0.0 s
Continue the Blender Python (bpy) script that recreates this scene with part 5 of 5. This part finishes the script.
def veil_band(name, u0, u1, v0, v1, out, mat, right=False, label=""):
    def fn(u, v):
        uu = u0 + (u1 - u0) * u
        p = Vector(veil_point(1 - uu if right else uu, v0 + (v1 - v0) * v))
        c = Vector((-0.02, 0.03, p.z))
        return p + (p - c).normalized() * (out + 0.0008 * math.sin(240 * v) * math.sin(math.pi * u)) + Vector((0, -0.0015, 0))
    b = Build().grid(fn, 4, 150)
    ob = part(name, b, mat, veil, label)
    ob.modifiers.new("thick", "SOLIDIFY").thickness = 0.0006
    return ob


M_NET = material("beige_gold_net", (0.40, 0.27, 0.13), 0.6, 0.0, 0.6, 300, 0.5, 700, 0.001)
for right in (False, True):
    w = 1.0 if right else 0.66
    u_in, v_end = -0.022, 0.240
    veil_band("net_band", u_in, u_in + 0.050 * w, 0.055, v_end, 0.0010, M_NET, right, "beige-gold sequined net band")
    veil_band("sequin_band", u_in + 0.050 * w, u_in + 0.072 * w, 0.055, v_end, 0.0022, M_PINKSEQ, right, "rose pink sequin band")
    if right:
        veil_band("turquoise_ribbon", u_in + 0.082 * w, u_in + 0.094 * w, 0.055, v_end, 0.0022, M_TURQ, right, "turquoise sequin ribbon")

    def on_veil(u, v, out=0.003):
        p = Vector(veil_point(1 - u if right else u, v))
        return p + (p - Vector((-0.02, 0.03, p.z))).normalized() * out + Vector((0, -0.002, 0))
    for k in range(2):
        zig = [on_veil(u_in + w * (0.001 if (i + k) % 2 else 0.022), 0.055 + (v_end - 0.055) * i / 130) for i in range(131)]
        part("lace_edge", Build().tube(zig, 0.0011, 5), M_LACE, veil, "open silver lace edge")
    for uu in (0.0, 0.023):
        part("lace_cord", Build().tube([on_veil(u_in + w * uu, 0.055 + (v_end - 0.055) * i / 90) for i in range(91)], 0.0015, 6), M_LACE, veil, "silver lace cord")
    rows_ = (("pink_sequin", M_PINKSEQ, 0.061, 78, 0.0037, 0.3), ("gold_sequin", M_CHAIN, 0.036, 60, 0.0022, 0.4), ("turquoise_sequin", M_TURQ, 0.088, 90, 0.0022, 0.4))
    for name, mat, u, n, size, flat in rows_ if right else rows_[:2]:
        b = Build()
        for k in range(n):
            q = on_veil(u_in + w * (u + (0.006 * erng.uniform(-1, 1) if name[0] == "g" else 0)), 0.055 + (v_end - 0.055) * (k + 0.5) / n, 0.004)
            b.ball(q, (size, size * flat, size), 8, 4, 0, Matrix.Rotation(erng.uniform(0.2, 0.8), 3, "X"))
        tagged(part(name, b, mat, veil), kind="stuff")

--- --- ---

Print back all the lines verbatim.

(Full output)
0.0 s
Continue the Blender Python (bpy) script that recreates this scene with part 5 of 5. This part finishes the script.
def veil_band(name, u0, u1, v0, v1, out, mat, right=False, label=""):
    def fn(u, v):
        uu = u0 + (u1 - u0) * u
        p = Vector(veil_point(1 - uu if right else uu, v0 + (v1 - v0) * v))
        c = Vector((-0.02, 0.03, p.z))
        return p + (p - c).normalized() * (out + 0.0008 * math.sin(240 * v) * math.sin(math.pi * u)) + Vector((0, -0.0015, 0))
    b = Build().grid(fn, 4, 150)
    ob = part(name, b, mat, veil, label)
    ob.modifiers.new("thick", "SOLIDIFY").thickness = 0.0006
    return ob


M_NET = material("beige_gold_net", (0.40, 0.27, 0.13), 0.6, 0.0, 0.6, 300, 0.5, 700, 0.001)
for right in (False, True):
    w = 1.0 if right else 0.66
    u_in, v_end = -0.022, 0.240
    veil_band("net_band", u_in, u_in + 0.050 * w, 0.055, v_end, 0.0010, M_NET, right, "beige-gold sequined net band")
    veil_band("sequin_band", u_in + 0.050 * w, u_in + 0.072 * w, 0.055, v_end, 0.0022, M_PINKSEQ, right, "rose pink sequin band")
    if right:
        veil_band("turquoise_ribbon", u_in + 0.082 * w, u_in + 0.094 * w, 0.055, v_end, 0.0022, M_TURQ, right, "turquoise sequin ribbon")

    def on_veil(u, v, out=0.003):
        p = Vector(veil_point(1 - u if right else u, v))
        return p + (p - Vector((-0.02, 0.03, p.z))).normalized() * out + Vector((0, -0.002, 0))
    for k in range(2):
        zig = [on_veil(u_in + w * (0.001 if (i + k) % 2 else 0.022), 0.055 + (v_end - 0.055) * i / 130) for i in range(131)]
        part("lace_edge", Build().tube(zig, 0.0011, 5), M_LACE, veil, "open silver lace edge")
    for uu in (0.0, 0.023):
        part("lace_cord", Build().tube([on_veil(u_in + w * uu, 0.055 + (v_end - 0.055) * i / 90) for i in range(91)], 0.0015, 6), M_LACE, veil, "silver lace cord")
    rows_ = (("pink_sequin", M_PINKSEQ, 0.061, 78, 0.0037, 0.3), ("gold_sequin", M_CHAIN, 0.036, 60, 0.0022, 0.4), ("turquoise_sequin", M_TURQ, 0.088, 90, 0.0022, 0.4))
    for name, mat, u, n, size, flat in rows_ if right else rows_[:2]:
        b = Build()
        for k in range(n):
            q = on_veil(u_in + w * (u + (0.006 * erng.uniform(-1, 1) if name[0] == "g" else 0)), 0.055 + (v_end - 0.055) * (k + 0.5) / n, 0.004)
            b.ball(q, (size, size * flat, size), 8, 4, 0, Matrix.Rotation(erng.uniform(0.2, 0.8), 3, "X"))
        tagged(part(name, b, mat, veil), kind="stuff")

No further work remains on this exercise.